Start of Data excerpt
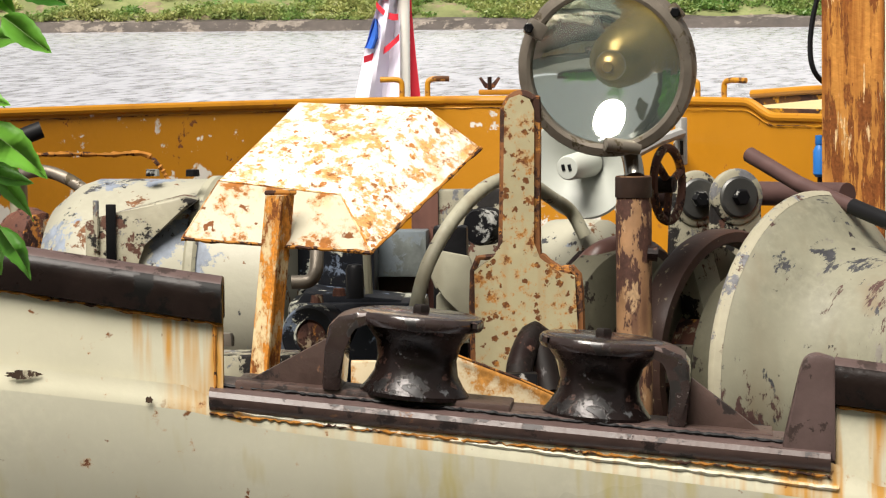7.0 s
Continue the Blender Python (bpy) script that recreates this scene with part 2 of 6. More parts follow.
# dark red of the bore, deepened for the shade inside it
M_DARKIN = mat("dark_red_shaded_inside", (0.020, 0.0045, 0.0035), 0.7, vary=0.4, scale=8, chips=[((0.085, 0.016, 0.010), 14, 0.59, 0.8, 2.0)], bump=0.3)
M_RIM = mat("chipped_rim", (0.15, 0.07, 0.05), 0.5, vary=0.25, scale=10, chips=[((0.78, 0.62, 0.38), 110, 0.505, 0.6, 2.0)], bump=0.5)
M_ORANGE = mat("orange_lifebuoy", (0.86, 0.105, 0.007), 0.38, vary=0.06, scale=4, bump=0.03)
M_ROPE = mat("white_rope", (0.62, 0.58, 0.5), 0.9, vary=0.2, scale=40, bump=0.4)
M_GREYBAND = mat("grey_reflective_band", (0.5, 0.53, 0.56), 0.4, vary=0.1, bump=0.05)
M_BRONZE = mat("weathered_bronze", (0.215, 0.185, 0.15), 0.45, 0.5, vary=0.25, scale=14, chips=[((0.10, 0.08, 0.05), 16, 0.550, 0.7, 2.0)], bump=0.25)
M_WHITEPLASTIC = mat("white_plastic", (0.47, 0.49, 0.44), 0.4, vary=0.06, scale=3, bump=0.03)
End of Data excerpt
Exercise prompt
Reproduce the whole listing word for word, setting aside any pictures.

Solution to this exercise
7.0 s
Continue the Blender Python (bpy) script that recreates this scene with part 2 of 6. More parts follow.
# dark red of the bore, deepened for the shade inside it
M_DARKIN = mat("dark_red_shaded_inside", (0.020, 0.0045, 0.0035), 0.7, vary=0.4, scale=8, chips=[((0.085, 0.016, 0.010), 14, 0.59, 0.8, 2.0)], bump=0.3)
M_RIM = mat("chipped_rim", (0.15, 0.07, 0.05), 0.5, vary=0.25, scale=10, chips=[((0.78, 0.62, 0.38), 110, 0.505, 0.6, 2.0)], bump=0.5)
M_ORANGE = mat("orange_lifebuoy", (0.86, 0.105, 0.007), 0.38, vary=0.06, scale=4, bump=0.03)
M_ROPE = mat("white_rope", (0.62, 0.58, 0.5), 0.9, vary=0.2, scale=40, bump=0.4)
M_GREYBAND = mat("grey_reflective_band", (0.5, 0.53, 0.56), 0.4, vary=0.1, bump=0.05)
M_BRONZE = mat("weathered_bronze", (0.215, 0.185, 0.15), 0.45, 0.5, vary=0.25, scale=14, chips=[((0.10, 0.08, 0.05), 16, 0.550, 0.7, 2.0)], bump=0.25)
M_WHITEPLASTIC = mat("white_plastic", (0.47, 0.49, 0.44), 0.4, vary=0.06, scale=3, bump=0.03)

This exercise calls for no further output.